A way out of this quandary is to say rights and liberties aren’t mere means to maximizing collective well-being. Rather, their protection and fair distribution satisfy demands of justice, and justice, like well-being, has intrinsic moral value.
Theories of justice vary. Among the most prominent is that developed by philosopher John Rawls. Another from philosopher Martha Nussbaum seeks to improve on Rawls’ theory, particularly regarding justice for the disabled (including the intellectually disabled, who would be in my hypothetical minority) as well as non-human animals. Both theories affirm the value of well-being. But they also affirm the value of justice, which appears to serve as a vital check on the excesses of consequentialist moral theories (Sam’s included).

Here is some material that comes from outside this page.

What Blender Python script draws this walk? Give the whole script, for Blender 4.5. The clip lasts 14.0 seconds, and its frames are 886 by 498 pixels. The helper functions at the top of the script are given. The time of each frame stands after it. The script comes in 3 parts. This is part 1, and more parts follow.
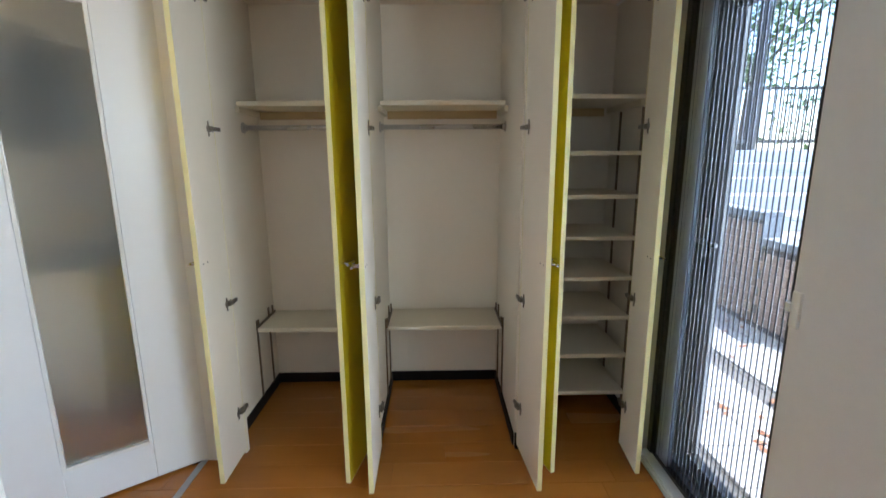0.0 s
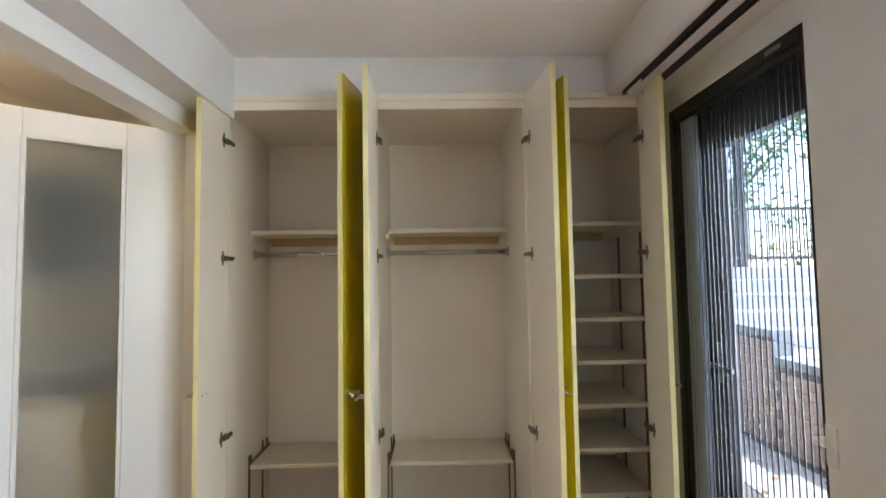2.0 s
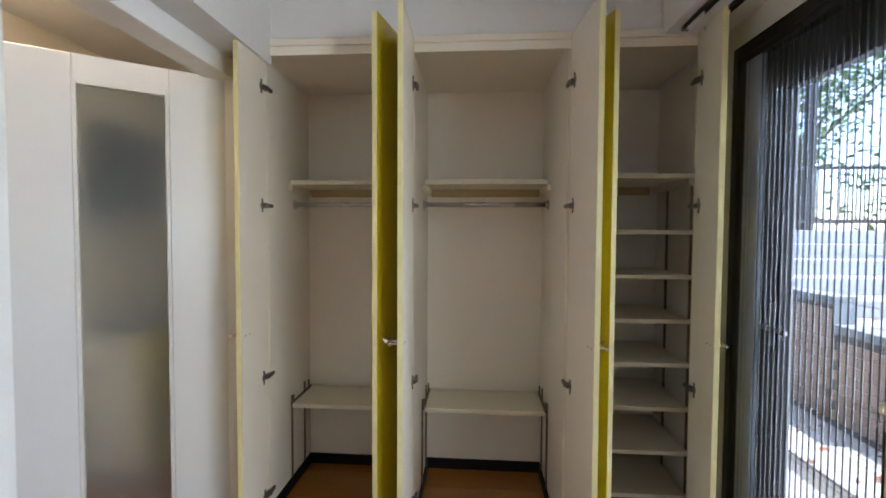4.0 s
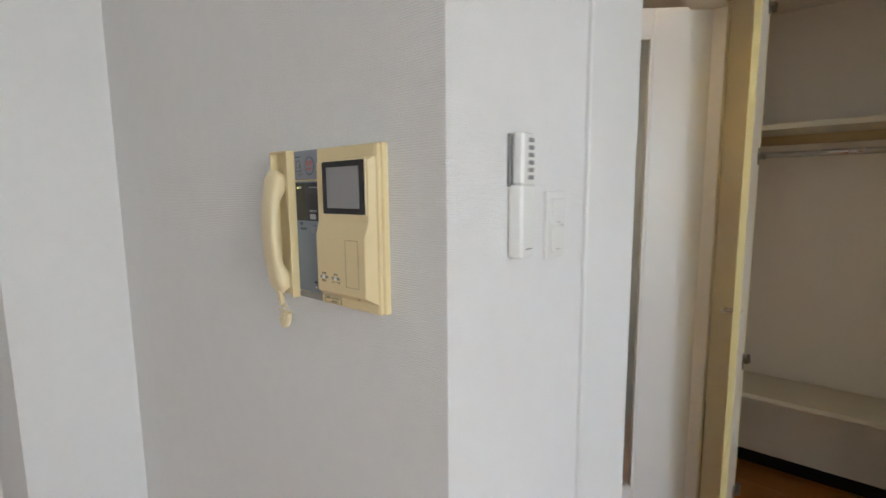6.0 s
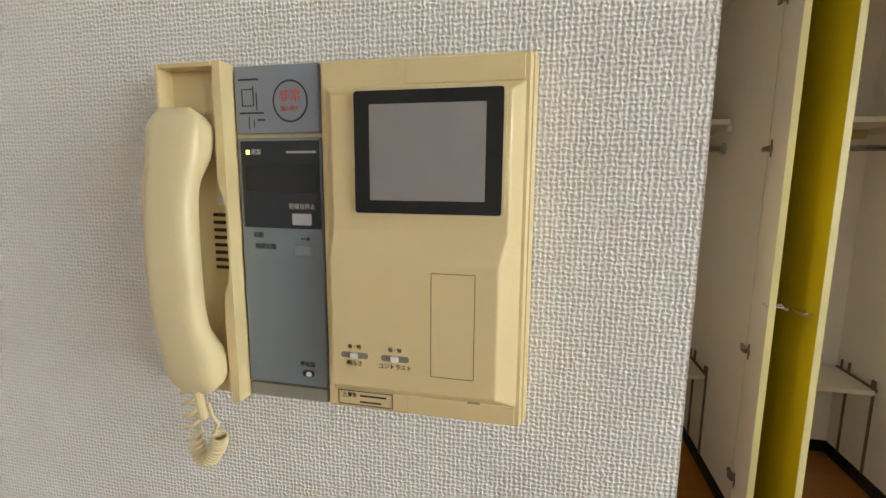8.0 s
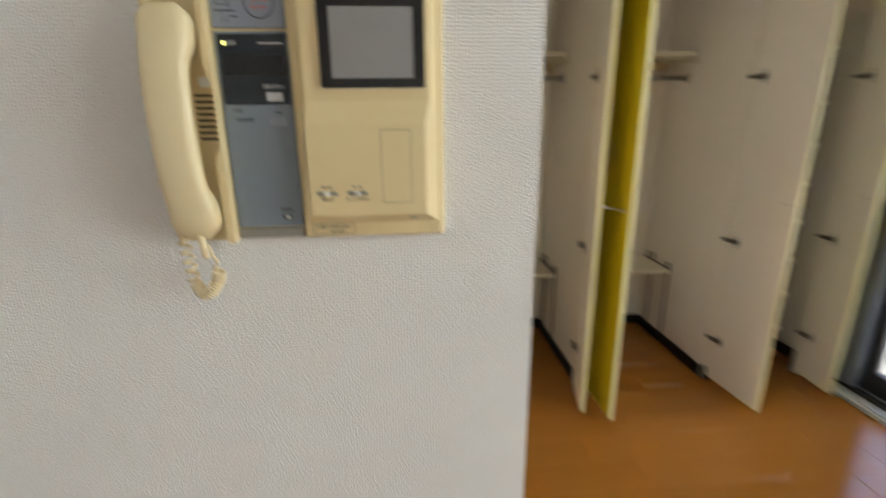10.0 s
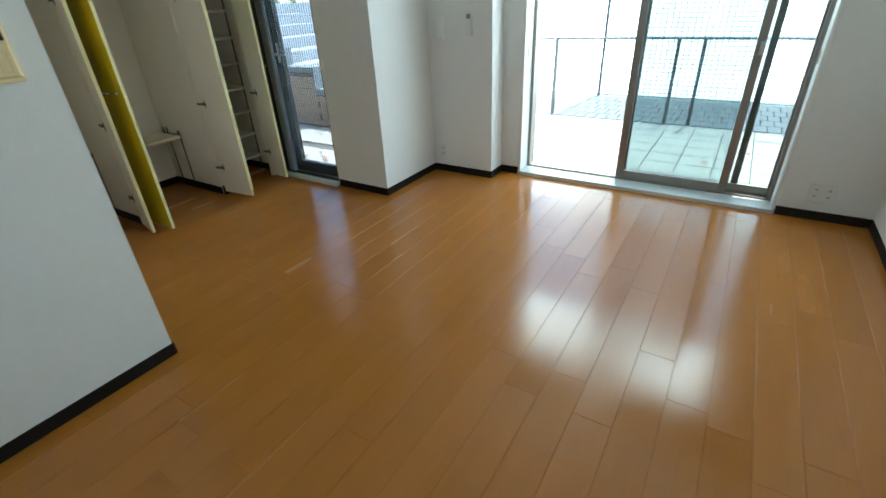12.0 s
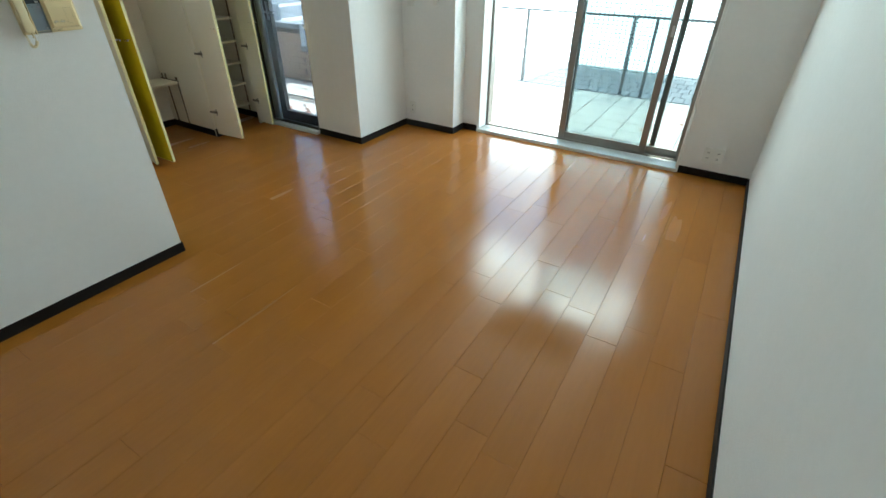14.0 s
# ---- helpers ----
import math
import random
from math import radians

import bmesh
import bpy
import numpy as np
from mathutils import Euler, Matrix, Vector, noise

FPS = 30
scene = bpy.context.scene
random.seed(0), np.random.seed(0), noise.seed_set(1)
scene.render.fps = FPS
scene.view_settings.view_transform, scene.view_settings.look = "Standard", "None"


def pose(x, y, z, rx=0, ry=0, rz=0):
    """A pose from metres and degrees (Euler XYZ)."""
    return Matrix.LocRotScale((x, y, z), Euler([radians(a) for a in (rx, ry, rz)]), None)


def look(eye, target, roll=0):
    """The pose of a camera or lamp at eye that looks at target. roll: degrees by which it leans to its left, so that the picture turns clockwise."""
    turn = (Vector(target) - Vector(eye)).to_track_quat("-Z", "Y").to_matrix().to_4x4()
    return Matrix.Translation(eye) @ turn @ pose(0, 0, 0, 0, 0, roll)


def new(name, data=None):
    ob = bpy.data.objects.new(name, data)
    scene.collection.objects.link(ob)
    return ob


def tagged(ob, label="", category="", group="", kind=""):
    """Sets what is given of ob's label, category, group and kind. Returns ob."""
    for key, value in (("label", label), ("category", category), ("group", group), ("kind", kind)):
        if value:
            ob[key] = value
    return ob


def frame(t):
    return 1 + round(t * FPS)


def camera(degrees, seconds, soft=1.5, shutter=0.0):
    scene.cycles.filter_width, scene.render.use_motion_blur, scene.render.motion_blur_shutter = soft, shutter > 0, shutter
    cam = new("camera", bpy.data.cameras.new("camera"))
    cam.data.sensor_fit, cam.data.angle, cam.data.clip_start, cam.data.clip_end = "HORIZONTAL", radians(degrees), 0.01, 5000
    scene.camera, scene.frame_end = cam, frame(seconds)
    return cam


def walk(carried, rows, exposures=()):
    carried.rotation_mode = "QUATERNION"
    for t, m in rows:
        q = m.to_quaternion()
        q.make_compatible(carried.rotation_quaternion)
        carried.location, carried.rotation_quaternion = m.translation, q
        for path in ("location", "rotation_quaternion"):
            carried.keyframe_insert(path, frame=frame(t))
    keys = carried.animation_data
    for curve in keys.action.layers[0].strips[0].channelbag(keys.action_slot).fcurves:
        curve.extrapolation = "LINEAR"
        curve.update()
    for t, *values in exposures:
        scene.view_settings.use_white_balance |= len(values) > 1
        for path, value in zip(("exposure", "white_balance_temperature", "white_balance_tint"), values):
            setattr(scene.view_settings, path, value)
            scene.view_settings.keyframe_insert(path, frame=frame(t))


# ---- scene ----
cam = camera(88.7, 14.0, shutter=0.4)
PATH = [
    (0, (0.022, -0.548, 1.359), (0.053, 1.411, 0.958), -0.4),
    (0.5, (-0.003, -0.561, 1.386), (0.054, 1.422, 1.132), -0.1),
    (1, (-0.013, -0.558, 1.395), (0.053, 1.437, 1.27), 0.2),
    (1.5, (-0.009, -0.554, 1.39), (0.04, 1.446, 1.387), -0.2),
    (2, (-0.006, -0.552, 1.399), (0.031, 1.445, 1.503), -0.9),
    (2.2, (-0.009, -0.556, 1.398), (0.03, 1.438, 1.547), -1.0),
    (4.3, (0.02, -0.515, 1.362), (-0.235, 1.465, 1.224), 0.9),
    (4.5, (-0.032, -0.526, 1.37), (-0.444, 1.423, 1.189), 0.8),
    (5, (-0.348, -0.635, 1.38), (-1.008, 1.231, 1.104), 0.6),
    (5.5, (-0.498, -0.67, 1.365), (-1.529, 1.016, 1.063), -0.3),
    (6, (-0.685, -0.579, 1.358), (-1.959, 0.943, 1.112), -0.5),
    (6.5, (-0.862, -0.528, 1.369), (-1.948, 1.136, 1.142), 0.2),
    (7, (-0.997, -0.498, 1.371), (-1.743, 1.345, 1.155), -0.2),
    (7.5, (-1.049, -0.475, 1.358), (-1.529, 1.449, 1.105), 0.1),
    (7.7, (-1.058, -0.467, 1.354), (-1.507, 1.463, 1.082), 0.3),
    (9.8, (-1.085, -0.553, 1.32), (-1.27, 1.388, 0.865), -0.4),
    (10, (-1.102, -0.608, 1.31), (-0.961, 1.309, 0.759), -0.6),
    (10.5, (-1.12, -0.902, 1.293), (-0.283, 0.727, 0.489), 0.1),
    (10.7, (-1.14, -1.1, 1.288), (-0.102, 0.402, 0.47), 0.8),
    (11, (-1.207, -1.454, 1.292), (0.048, -0.199, 0.37), 1.5),
    (11.5, (-1.39, -1.897, 1.359), (0.046, -0.916, 0.371), 0.1),
    (12, (-1.663, -2.164, 1.392), (-0.201, -1.206, 0.42), -2.8),
    (12.5, (-1.898, -2.371, 1.437), (-0.463, -1.434, 0.407), -3.4),
    (13, (-2.067, -2.524, 1.469), (-0.643, -1.653, 0.367), -2.5),
    (13.5, (-2.113, -2.651, 1.494), (-0.68, -1.789, 0.396), -1.0),
    (14, (-2.111, -2.713, 1.508), (-0.681, -1.843, 0.414), 0.6),
]
EXPOSURES = [(0.0, 2.84, 6050, 6), (2.2, 2.89, 6550, 8), (4.5, 2.59, 6150, 10), (5.0, 2.69, 6000, 12), (5.5, 2.64, 6150, 10), (6.0, 2.44, 6650, 10), (6.5, 2.27, 6900, 10), (7.0, 2.4, 7100, 8), (7.5, 2.7, 7350, 7), (10.0, 2.75, 7050, 7), (10.5, 2.63, 6700, 3), (11.0, 2.49, 6000, -4), (11.5, 2.2, 5650, -8), (12.5, 2.42, 6150, -10), (14.0, 2.47, 6150, -10)]
walk(cam, [(t, look(eye, target, roll)) for t, eye, target, roll in PATH], EXPOSURES)

# ---- world and sun ----
world = bpy.data.worlds.new("sky")
scene.world = world
world.use_nodes = True
sky = world.node_tree.nodes.new("ShaderNodeTexSky")
sky.sky_type, sky.sun_disc = "NISHITA", False
sky.sun_elevation, sky.sun_rotation = radians(60), radians(100)
world.node_tree.links.new(sky.outputs[0], world.node_tree.nodes["Background"].inputs[0])
world.node_tree.nodes["Background"].inputs[1].default_value = 0.15
sun = new("sun", bpy.data.lights.new("sun", "SUN"))
sun.data.energy, sun.data.angle, sun.data.color = 2.7, radians(0.5), (1.0, 0.95, 0.88)
sun.matrix_world = look((9.0, -1.0, 16.0), (0, 0, 0))


# daylight of the open sky, in the upper part of the wide window
day = new("window_daylight", bpy.data.lights.new("window_daylight", "AREA"))
day.data.shape, day.data.size, day.data.size_y = "RECTANGLE", 1.78, 0.58
day.data.energy, day.data.color = 7.0, (0.86, 0.94, 1.0)
day.matrix_world = look((2.09, -1.60, 1.71), (1.06, -1.54, 1.60))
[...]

My aim in this post has not been to offer a thorough defense of justice’s intrinsic moral value, much less any moral theory that requires it. My aim has been far more modest. First, raise doubts about Sam’s view—plainly expressed in (5), but also sufficiently captured by (2)—that all that matters morally is well-being. Second, suggest a plausible alternative view, namely that justice also matters morally, and not merely as a means to well-being. I have argued for this view largely by raising concerns about denying it. Before I wrap up, I’ll try to dispel a few worries that could come along with affirming it.
Affirming the intrinsic moral value of justice does NOT
- Conflict with (1)—that is, the intuition that neither good nor bad can exist in a world uninhabited by conscious life. On the contrary, just as well-being can only exist within conscious creatures, justice can only exist between conscious creatures—particularly more socially developed creatures such as humans.
- Require the existence of non-natural or supernatural entities or properties. On the contrary, just as conscious creatures are natural phenomena, their relationships, actions, and institutions, be they just or unjust, are also natural phenomena.
- Entail that more intrinsic moral value—namely, increases in collective well-being—can be worse, contrary to the assumption I made above that intrinsic moral value is not subject to the law of diminishing returns. On the contrary, just as misery (understood as the opposite of well-being) is intrinsically bad, injustice is intrinsically bad. If maximizing collective well-being involves some great injustice, then maximizing collective well-being can make the world worse.
To close, I want to emphasize my response to the second worry. Finding intrinsic moral value in justice doesn’t require us to look outside the bounds of nature. Justice and injustice can be just as much a part of the natural world as well-being and misery.